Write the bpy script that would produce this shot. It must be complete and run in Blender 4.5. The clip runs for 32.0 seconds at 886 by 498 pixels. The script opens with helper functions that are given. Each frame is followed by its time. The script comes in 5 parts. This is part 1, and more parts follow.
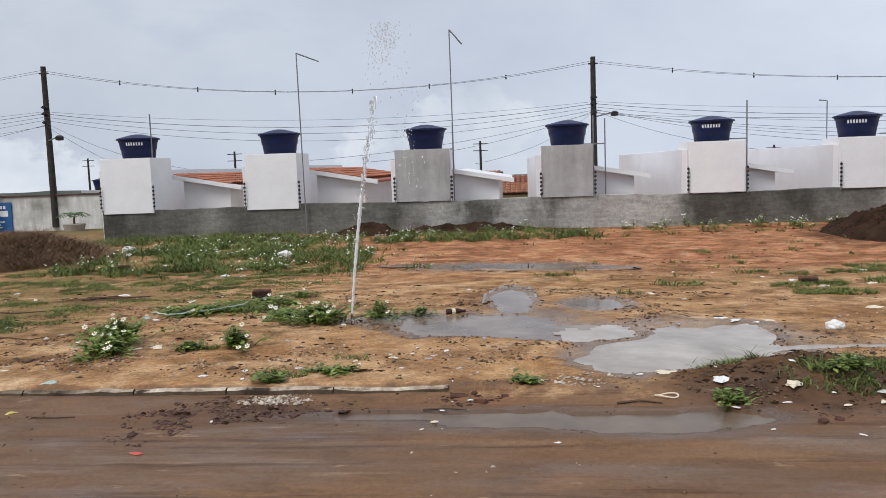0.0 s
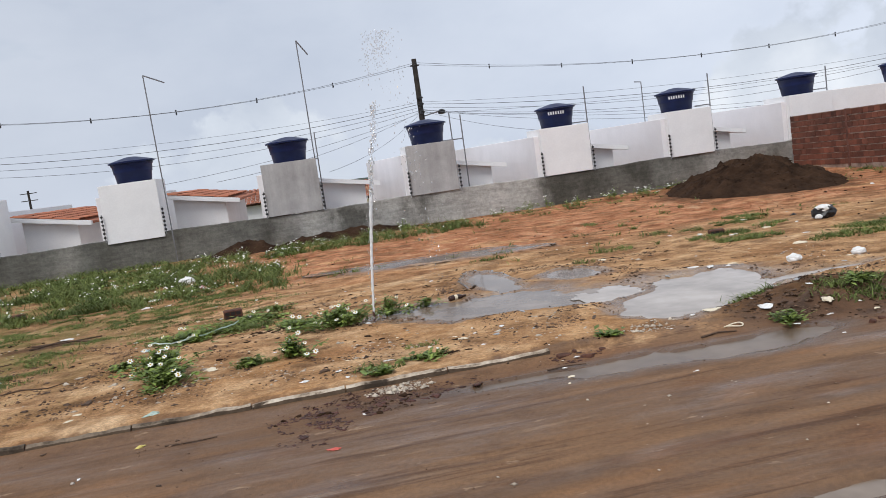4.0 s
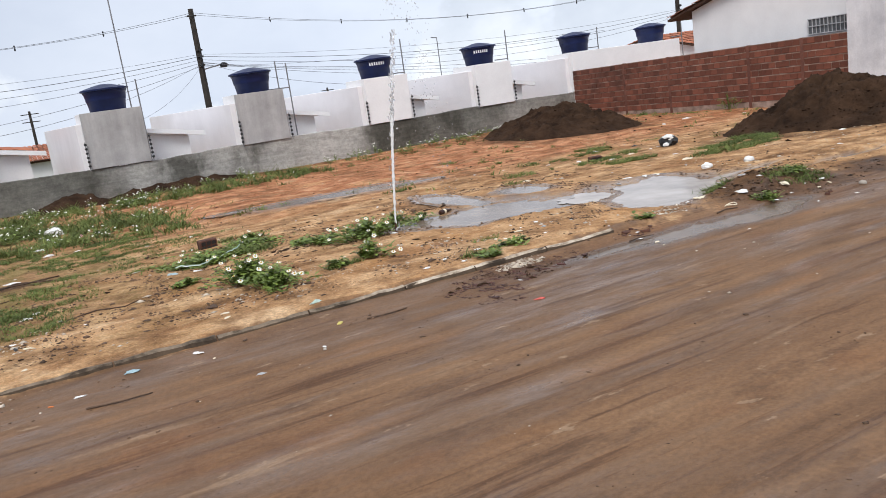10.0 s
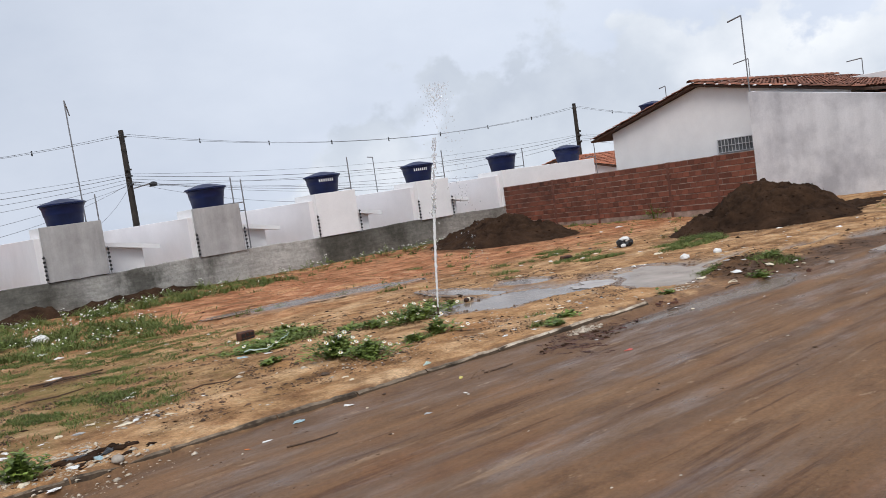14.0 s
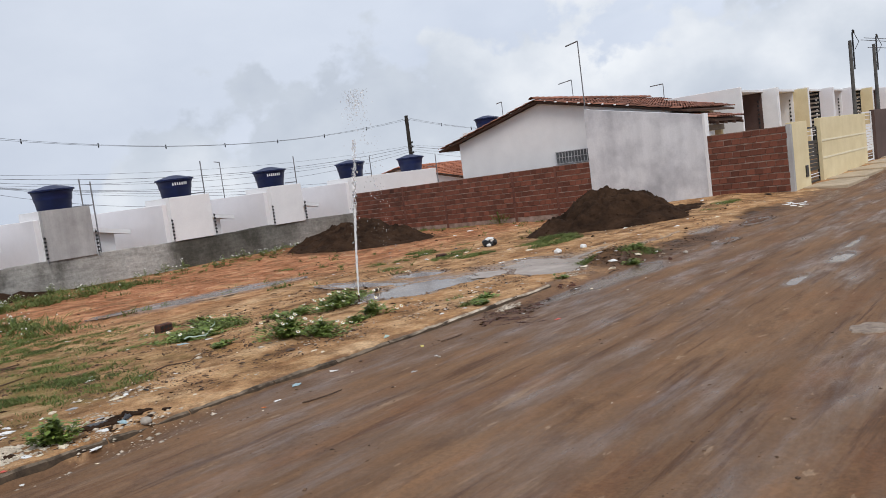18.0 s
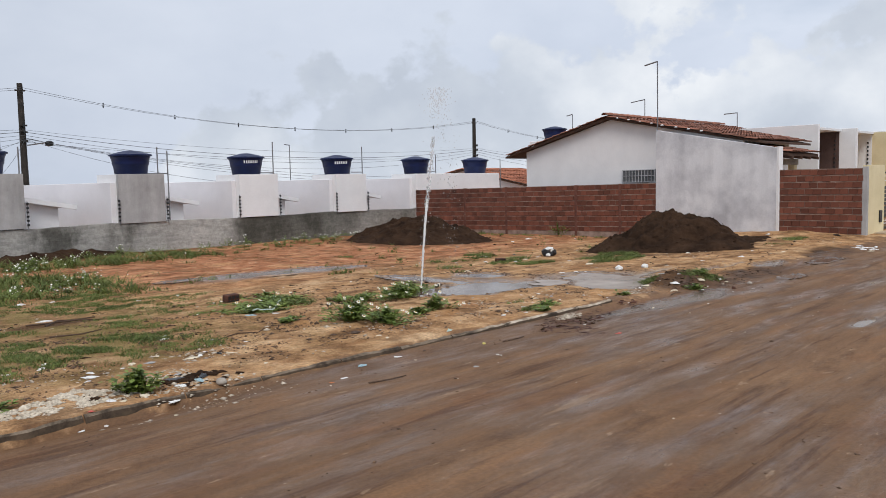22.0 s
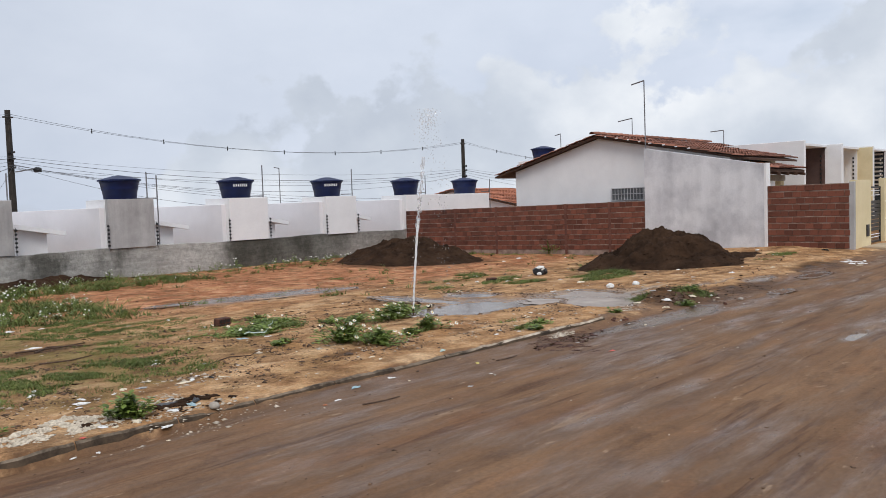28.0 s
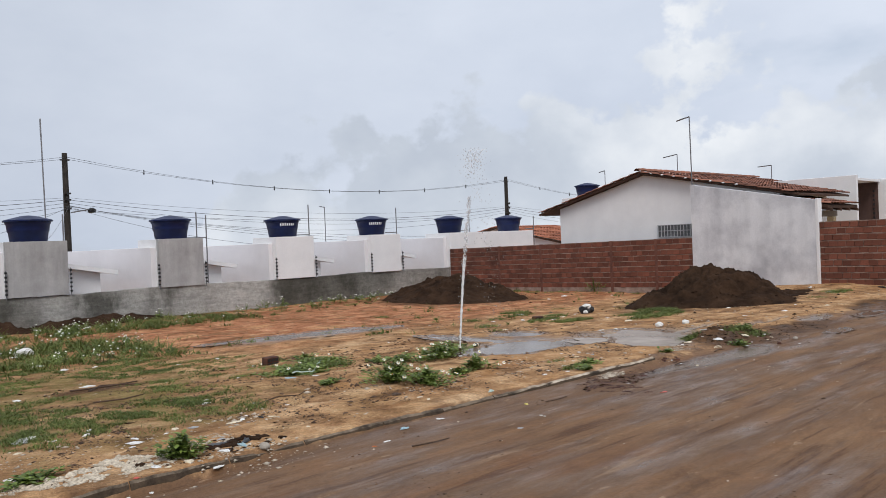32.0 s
:::
# [The exercise]
Ignore the images and quote every line of the listing exactly.

# [Correct output]
Write the bpy script that would produce this shot. It must be complete and run in Blender 4.5. The clip runs for 32.0 seconds at 886 by 498 pixels. The script opens with helper functions that are given. Each frame is followed by its time. The script comes in 5 parts. This is part 1, and more parts follow.
0.0 s
4.0 s
10.0 s
14.0 s
18.0 s
22.0 s
28.0 s
32.0 s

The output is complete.